» WRITTEN PROBLEM: Write out the material exactly. Do not include the pictures.

» PROVIDED MATERIAL:
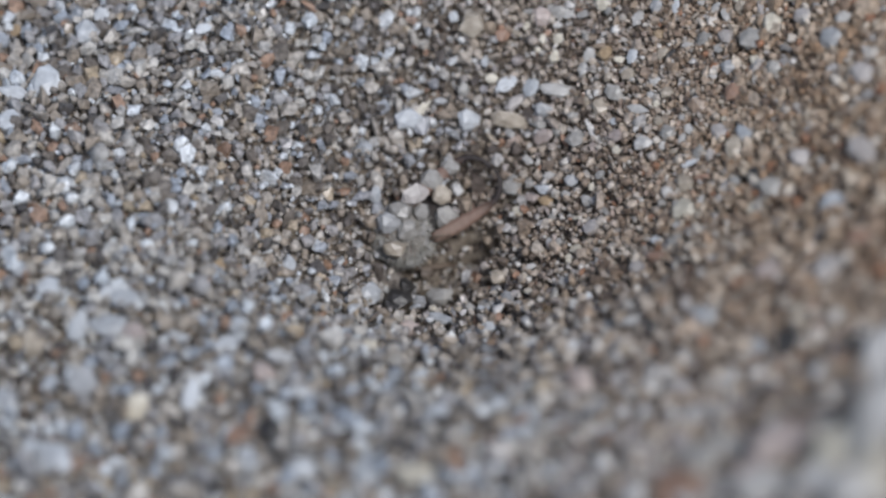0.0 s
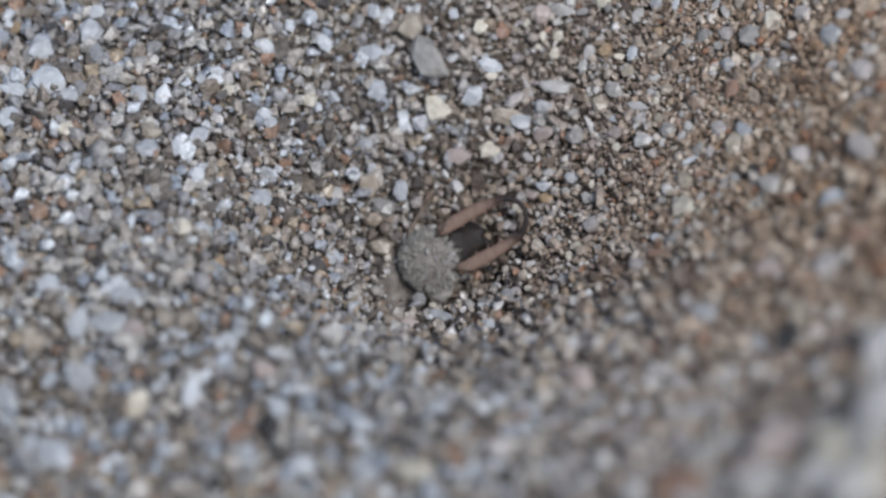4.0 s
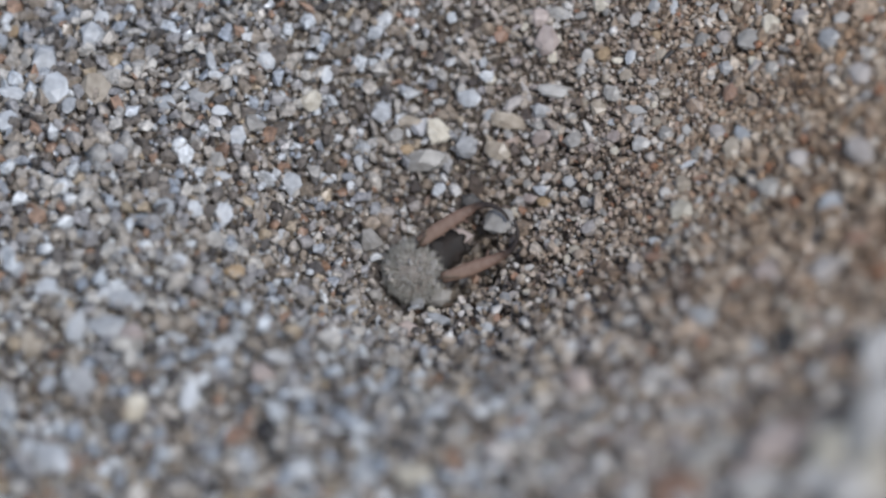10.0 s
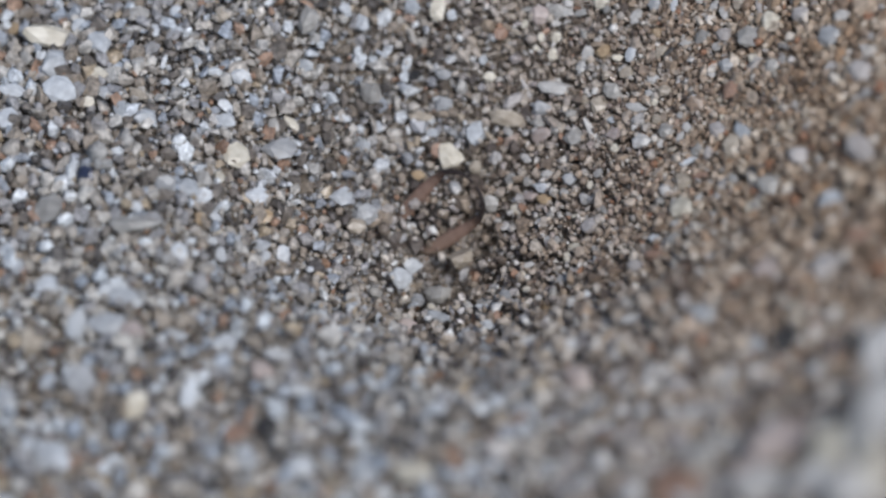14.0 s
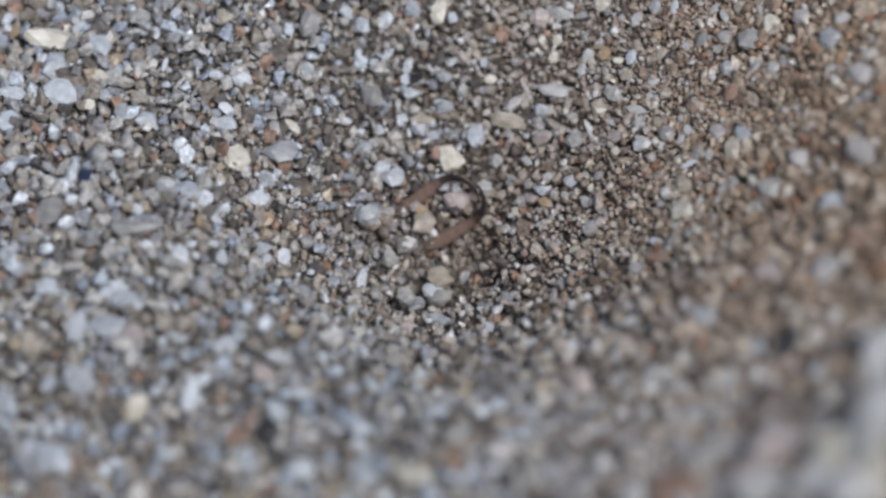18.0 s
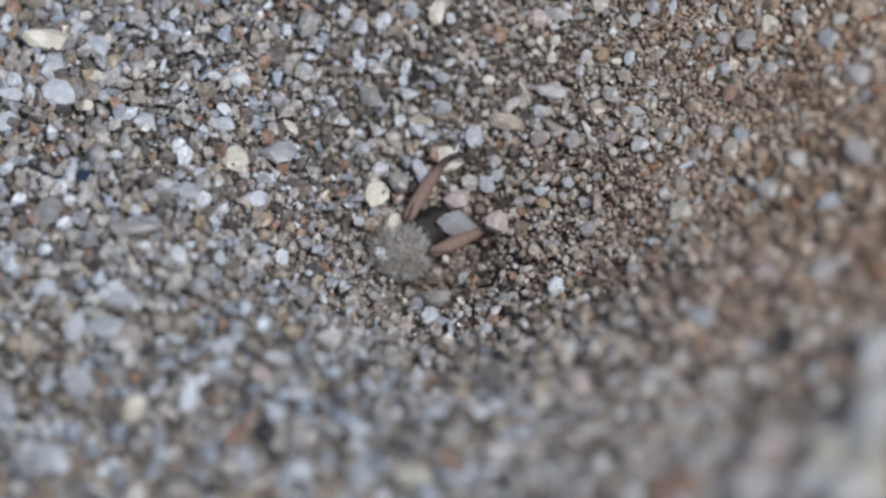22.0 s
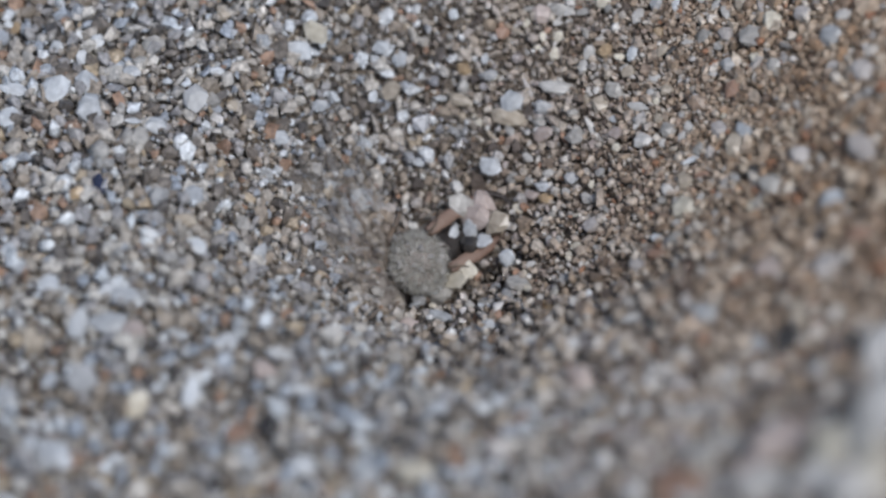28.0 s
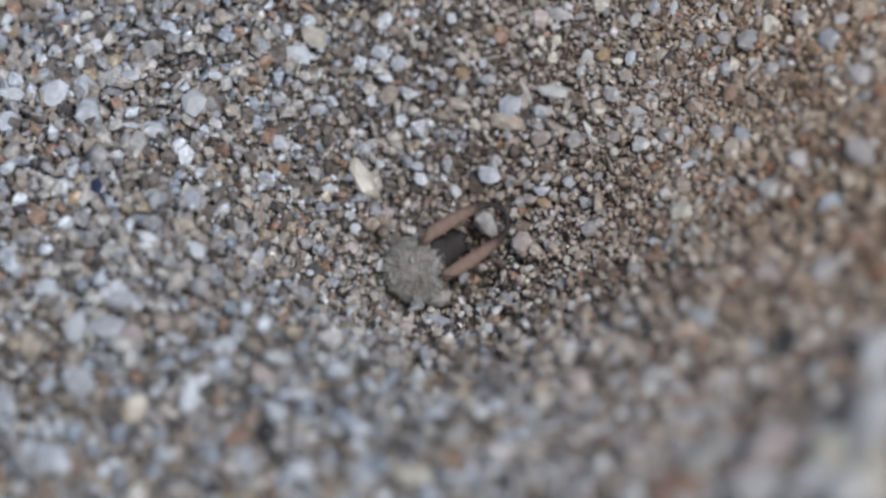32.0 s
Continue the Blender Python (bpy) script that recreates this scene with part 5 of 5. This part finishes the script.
def motions():
    # the larva backs into the sand, throws, and settles again
    walk(lion, [(t, perch(u, v, turn, low, high)) for t, u, v, turn, low, high in (
        (0, -0.55, 2.62, 39, 0.30, 0.20), (0.4, -0.52, 2.67, 39, -0.50, 0.00), (0.5, -0.83, 2.34, 45, 0.30, 0.40), (0.7, -0.53, 2.04, 47, 0.30, 0.30),
        (1, -0.36, 2.05, 45, 0.00, 0.15), (1.2, -0.33, 1.96, 46, 0.00, 0.15), (1.37, -0.34, 1.92, 46, -0.80, -0.30), (1.5, -0.05, 2.99, 54, 0.20, 0.30),
        (1.6, -0.06, 2.97, 54, 0.30, 0.30), (1.8, -0.14, 2.26, 40, 0.20, 0.30), (2.3, -0.16, 2.18, 40, 0.00, 0.30), (2.6, 0.00, 2.20, 33, -0.65, 0.70),
        (2.9, 0.00, 2.19, 33, -0.90, 0.00), (3, 0.32, 1.82, 29, 0.00, 0.20), (3.1, 0.54, 1.31, 27, 0.35, 0.35), (3.5, 0.60, 1.29, 27, 0.35, 0.35),
        (5.4, 0.16, 1.76, 34, 0.00, 0.20), (5.7, -0.28, 2.10, 44, 0.50, 0.40), (6.1, -0.24, 2.12, 44, 0.50, 0.40), (6.3, -0.56, 2.10, 35, -0.48, 0.85),
        (6.6, -0.65, 1.91, 39, -0.57, 0.85), (7.4, -0.56, 1.94, 39, -0.60, 0.80), (7.8, -0.48, 1.81, 36, -0.90, -0.10), (7.9, -0.20, 1.69, 36, -0.48, 0.60),
        (8, 0.21, 1.74, 30, 0.30, 0.35), (8.2, 0.26, 1.31, 30, 0.35, 0.35), (9.7, 0.15, 1.28, 30, 0.35, 0.35), (10, -0.04, 1.09, 33, 0.30, 0.35),
        (10.2, 0.10, 1.10, 29, -0.40, 0.30), (10.5, 0.22, 1.13, 24, -0.57, 0.70), (10.8, 0.23, 1.13, 24, -0.80, 0.00), (11, -0.30, 1.66, 45, -0.60, -0.30),
        (11.2, -0.68, 1.91, 42, 0.40, 0.30), (11.5, -0.54, 1.98, 45, 0.45, 0.30), (12.3, -0.54, 1.94, 45, 0.45, 0.30), (12.45, -0.59, 1.92, 43, -0.90, -0.60),
        (12.55, -0.62, 1.90, 43, -0.60, -0.30), (12.7, -0.78, 1.91, 41, 0.30, 0.35), (13, -0.84, 1.91, 41, 0.30, 0.35), (13.3, -0.83, 1.92, 40, -0.40, 0.35),
        (13.7, -0.94, 1.97, 37, -0.65, 0.60), (14.5, -0.84, 1.95, 42, -0.65, 0.60), (16.5, -0.90, 2.34, 45, -0.65, 0.70), (17, -0.92, 2.61, 56, 0.00, 0.90),
        (17.5, -0.93, 2.34, 48, -0.40, 0.70), (18, -0.97, 2.19, 42, -0.65, 0.70), (18.5, -1.00, 2.00, 43, -0.65, 0.60), (19, -1.18, 1.67, 34, -0.65, 0.70),
        (19.5, -1.11, 1.87, 32, -0.65, 0.70), (20, -0.93, 2.02, 35, -0.90, -0.20), (20.6, -0.64, 2.04, 37, -0.60, 0.00), (20.8, -0.52, 2.14, 36, 0.40, 0.25),
        (22.15, -0.52, 2.10, 36, 0.40, 0.25), (22.3, -0.56, 1.96, 33, 0.00, 0.20), (22.5, -0.67, 1.82, 33, -0.65, 0.70), (22.7, 0.14, 1.03, 30, 0.70, 0.90),
        (23.6, 0.06, 1.03, 30, 0.70, 0.90), (24, -0.17, 1.06, 31, 0.50, 0.80), (24.3, -0.14, 1.04, 31, 0.50, 0.80), (24.6, -0.08, 0.66, 23, -0.48, 0.60),
        (24.85, 0.06, 0.66, 26, -0.90, -0.30), (24.95, -0.22, 1.28, 41, -0.70, -0.30), (25.1, -0.74, 2.02, 53, 0.40, 0.30), (25.5, -0.76, 2.11, 54, 0.35, 0.30),
        (27.5, -0.19, 1.37, 34, 0.40, 0.35), (27.85, -0.14, 1.37, 34, 0.40, 0.35), (28, 0.22, 1.37, 31, 0.30, -1.00), (28.2, 0.19, 0.81, 34, 0.25, 0.30),
        (28.5, 0.03, 0.97, 24, 0.30, 0.35), (29, 0.26, 0.52, 19, -0.60, 0.65), (29.3, 0.05, 1.18, 36, -0.90, -0.20), (29.5, -0.89, 2.14, 46, 0.40, 0.35),
        (29.7, -0.73, 2.16, 52, 0.25, 0.30), (30.3, -0.77, 2.14, 52, 0.25, 0.30), (30.45, -0.92, 2.12, 48, -0.90, -0.40), (30.55, -1.06, 2.06, 45, -0.80, -0.30),
        (30.7, -1.20, 2.05, 42, -0.54, 0.85), (31.2, -1.14, 2.08, 42, -0.57, 0.85), (31.5, -0.90, 1.98, 37, -0.90, -0.10), (31.8, -0.20, 1.38, 33, 0.30, 0.35),
        (32, 0.01, 1.20, 32, 0.40, 0.35),
    )])
    opening = (
        (0, 3, -9), (0.4, 4, -11), (0.5, 4, -3), (0.7, 7, -4), (1, 9, -0), (1.2, 8, 2),
        (1.37, 8, 2), (1.5, 14, -22), (1.6, 14, -22), (1.8, 36, -15), (2.3, 36, -15), (2.6, 11, 9),
        (2.9, 11, 9), (3, 10, -2), (3.1, 1, 1), (3.5, 1, 1), (5.4, 9, -1), (5.7, 5, -3),
        (6.1, 5, -3), (6.3, 21, 0), (6.6, 10, -4), (7.4, 10, -4), (7.8, 10, -5), (7.9, 2, -2),
        (8, -1, 1), (8.2, 7, -2), (9.7, 7, -2), (10, 0, -13), (10.2, 5, -5), (10.5, 8, 1),
        (10.8, 8, 1), (11, 4, -4), (11.2, 7, -3), (11.5, 9, -4), (12.3, 9, -4), (12.45, 9, -3),
        (12.55, 9, -3), (12.7, 6, -3), (13, 6, -3), (13.3, 8, -4), (13.7, 9, -7), (14.5, 5, -8),
        (16.5, 19, -9), (17, 4, 2), (17.5, -17, 4), (18, -3, -12), (18.5, 9, -13), (19, 16, -11),
        (19.5, -3, -8), (20, 5, -8), (20.6, 12, -11), (20.8, 22, -11), (22.15, 22, -11), (22.3, 11, -7),
        (22.5, -15, -9), (22.7, 6, -5), (23.6, 6, -5), (24, 14, -7), (24.3, 14, -7), (24.6, 4, -1),
        (24.85, 3, -0), (24.95, -0, -10), (25.1, 0, -11), (25.5, -1, -13), (27.5, 3, 0), (27.85, 3, 0),
        (28, 4, -0), (28.2, 1, -14), (28.5, 5, -2), (29, 5, 2), (29.3, 3, 1), (29.5, 7, -5),
        (29.7, 0, -7), (30.3, 0, -7), (30.45, 4, -7), (30.55, 10, -8), (30.7, 14, -9), (31.2, 14, -9),
        (31.5, -3, -8), (31.8, 1, -2), (32, -1, 1),
    )
    for k, s in ((0, 1), (1, -1)):
        walk(lion_jaws[k], [(row[0], Matrix.Translation((0, s * 0.86 * MM, 0)) @ pose(0, 0, 0, 0, 0, row[1 + k])) for row in opening])
    for ob, rows in BURSTS:
        walk(ob, rows)
    for ob, rows in LOOSE:
        walk(ob, rows)


motions()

» FINISHED ANSWER:
0.0 s
4.0 s
10.0 s
14.0 s
18.0 s
22.0 s
28.0 s
32.0 s
Continue the Blender Python (bpy) script that recreates this scene with part 5 of 5. This part finishes the script.
def motions():
    # the larva backs into the sand, throws, and settles again
    walk(lion, [(t, perch(u, v, turn, low, high)) for t, u, v, turn, low, high in (
        (0, -0.55, 2.62, 39, 0.30, 0.20), (0.4, -0.52, 2.67, 39, -0.50, 0.00), (0.5, -0.83, 2.34, 45, 0.30, 0.40), (0.7, -0.53, 2.04, 47, 0.30, 0.30),
        (1, -0.36, 2.05, 45, 0.00, 0.15), (1.2, -0.33, 1.96, 46, 0.00, 0.15), (1.37, -0.34, 1.92, 46, -0.80, -0.30), (1.5, -0.05, 2.99, 54, 0.20, 0.30),
        (1.6, -0.06, 2.97, 54, 0.30, 0.30), (1.8, -0.14, 2.26, 40, 0.20, 0.30), (2.3, -0.16, 2.18, 40, 0.00, 0.30), (2.6, 0.00, 2.20, 33, -0.65, 0.70),
        (2.9, 0.00, 2.19, 33, -0.90, 0.00), (3, 0.32, 1.82, 29, 0.00, 0.20), (3.1, 0.54, 1.31, 27, 0.35, 0.35), (3.5, 0.60, 1.29, 27, 0.35, 0.35),
        (5.4, 0.16, 1.76, 34, 0.00, 0.20), (5.7, -0.28, 2.10, 44, 0.50, 0.40), (6.1, -0.24, 2.12, 44, 0.50, 0.40), (6.3, -0.56, 2.10, 35, -0.48, 0.85),
        (6.6, -0.65, 1.91, 39, -0.57, 0.85), (7.4, -0.56, 1.94, 39, -0.60, 0.80), (7.8, -0.48, 1.81, 36, -0.90, -0.10), (7.9, -0.20, 1.69, 36, -0.48, 0.60),
        (8, 0.21, 1.74, 30, 0.30, 0.35), (8.2, 0.26, 1.31, 30, 0.35, 0.35), (9.7, 0.15, 1.28, 30, 0.35, 0.35), (10, -0.04, 1.09, 33, 0.30, 0.35),
        (10.2, 0.10, 1.10, 29, -0.40, 0.30), (10.5, 0.22, 1.13, 24, -0.57, 0.70), (10.8, 0.23, 1.13, 24, -0.80, 0.00), (11, -0.30, 1.66, 45, -0.60, -0.30),
        (11.2, -0.68, 1.91, 42, 0.40, 0.30), (11.5, -0.54, 1.98, 45, 0.45, 0.30), (12.3, -0.54, 1.94, 45, 0.45, 0.30), (12.45, -0.59, 1.92, 43, -0.90, -0.60),
        (12.55, -0.62, 1.90, 43, -0.60, -0.30), (12.7, -0.78, 1.91, 41, 0.30, 0.35), (13, -0.84, 1.91, 41, 0.30, 0.35), (13.3, -0.83, 1.92, 40, -0.40, 0.35),
        (13.7, -0.94, 1.97, 37, -0.65, 0.60), (14.5, -0.84, 1.95, 42, -0.65, 0.60), (16.5, -0.90, 2.34, 45, -0.65, 0.70), (17, -0.92, 2.61, 56, 0.00, 0.90),
        (17.5, -0.93, 2.34, 48, -0.40, 0.70), (18, -0.97, 2.19, 42, -0.65, 0.70), (18.5, -1.00, 2.00, 43, -0.65, 0.60), (19, -1.18, 1.67, 34, -0.65, 0.70),
        (19.5, -1.11, 1.87, 32, -0.65, 0.70), (20, -0.93, 2.02, 35, -0.90, -0.20), (20.6, -0.64, 2.04, 37, -0.60, 0.00), (20.8, -0.52, 2.14, 36, 0.40, 0.25),
        (22.15, -0.52, 2.10, 36, 0.40, 0.25), (22.3, -0.56, 1.96, 33, 0.00, 0.20), (22.5, -0.67, 1.82, 33, -0.65, 0.70), (22.7, 0.14, 1.03, 30, 0.70, 0.90),
        (23.6, 0.06, 1.03, 30, 0.70, 0.90), (24, -0.17, 1.06, 31, 0.50, 0.80), (24.3, -0.14, 1.04, 31, 0.50, 0.80), (24.6, -0.08, 0.66, 23, -0.48, 0.60),
        (24.85, 0.06, 0.66, 26, -0.90, -0.30), (24.95, -0.22, 1.28, 41, -0.70, -0.30), (25.1, -0.74, 2.02, 53, 0.40, 0.30), (25.5, -0.76, 2.11, 54, 0.35, 0.30),
        (27.5, -0.19, 1.37, 34, 0.40, 0.35), (27.85, -0.14, 1.37, 34, 0.40, 0.35), (28, 0.22, 1.37, 31, 0.30, -1.00), (28.2, 0.19, 0.81, 34, 0.25, 0.30),
        (28.5, 0.03, 0.97, 24, 0.30, 0.35), (29, 0.26, 0.52, 19, -0.60, 0.65), (29.3, 0.05, 1.18, 36, -0.90, -0.20), (29.5, -0.89, 2.14, 46, 0.40, 0.35),
        (29.7, -0.73, 2.16, 52, 0.25, 0.30), (30.3, -0.77, 2.14, 52, 0.25, 0.30), (30.45, -0.92, 2.12, 48, -0.90, -0.40), (30.55, -1.06, 2.06, 45, -0.80, -0.30),
        (30.7, -1.20, 2.05, 42, -0.54, 0.85), (31.2, -1.14, 2.08, 42, -0.57, 0.85), (31.5, -0.90, 1.98, 37, -0.90, -0.10), (31.8, -0.20, 1.38, 33, 0.30, 0.35),
        (32, 0.01, 1.20, 32, 0.40, 0.35),
    )])
    opening = (
        (0, 3, -9), (0.4, 4, -11), (0.5, 4, -3), (0.7, 7, -4), (1, 9, -0), (1.2, 8, 2),
        (1.37, 8, 2), (1.5, 14, -22), (1.6, 14, -22), (1.8, 36, -15), (2.3, 36, -15), (2.6, 11, 9),
        (2.9, 11, 9), (3, 10, -2), (3.1, 1, 1), (3.5, 1, 1), (5.4, 9, -1), (5.7, 5, -3),
        (6.1, 5, -3), (6.3, 21, 0), (6.6, 10, -4), (7.4, 10, -4), (7.8, 10, -5), (7.9, 2, -2),
        (8, -1, 1), (8.2, 7, -2), (9.7, 7, -2), (10, 0, -13), (10.2, 5, -5), (10.5, 8, 1),
        (10.8, 8, 1), (11, 4, -4), (11.2, 7, -3), (11.5, 9, -4), (12.3, 9, -4), (12.45, 9, -3),
        (12.55, 9, -3), (12.7, 6, -3), (13, 6, -3), (13.3, 8, -4), (13.7, 9, -7), (14.5, 5, -8),
        (16.5, 19, -9), (17, 4, 2), (17.5, -17, 4), (18, -3, -12), (18.5, 9, -13), (19, 16, -11),
        (19.5, -3, -8), (20, 5, -8), (20.6, 12, -11), (20.8, 22, -11), (22.15, 22, -11), (22.3, 11, -7),
        (22.5, -15, -9), (22.7, 6, -5), (23.6, 6, -5), (24, 14, -7), (24.3, 14, -7), (24.6, 4, -1),
        (24.85, 3, -0), (24.95, -0, -10), (25.1, 0, -11), (25.5, -1, -13), (27.5, 3, 0), (27.85, 3, 0),
        (28, 4, -0), (28.2, 1, -14), (28.5, 5, -2), (29, 5, 2), (29.3, 3, 1), (29.5, 7, -5),
        (29.7, 0, -7), (30.3, 0, -7), (30.45, 4, -7), (30.55, 10, -8), (30.7, 14, -9), (31.2, 14, -9),
        (31.5, -3, -8), (31.8, 1, -2), (32, -1, 1),
    )
    for k, s in ((0, 1), (1, -1)):
        walk(lion_jaws[k], [(row[0], Matrix.Translation((0, s * 0.86 * MM, 0)) @ pose(0, 0, 0, 0, 0, row[1 + k])) for row in opening])
    for ob, rows in BURSTS:
        walk(ob, rows)
    for ob, rows in LOOSE:
        walk(ob, rows)


motions()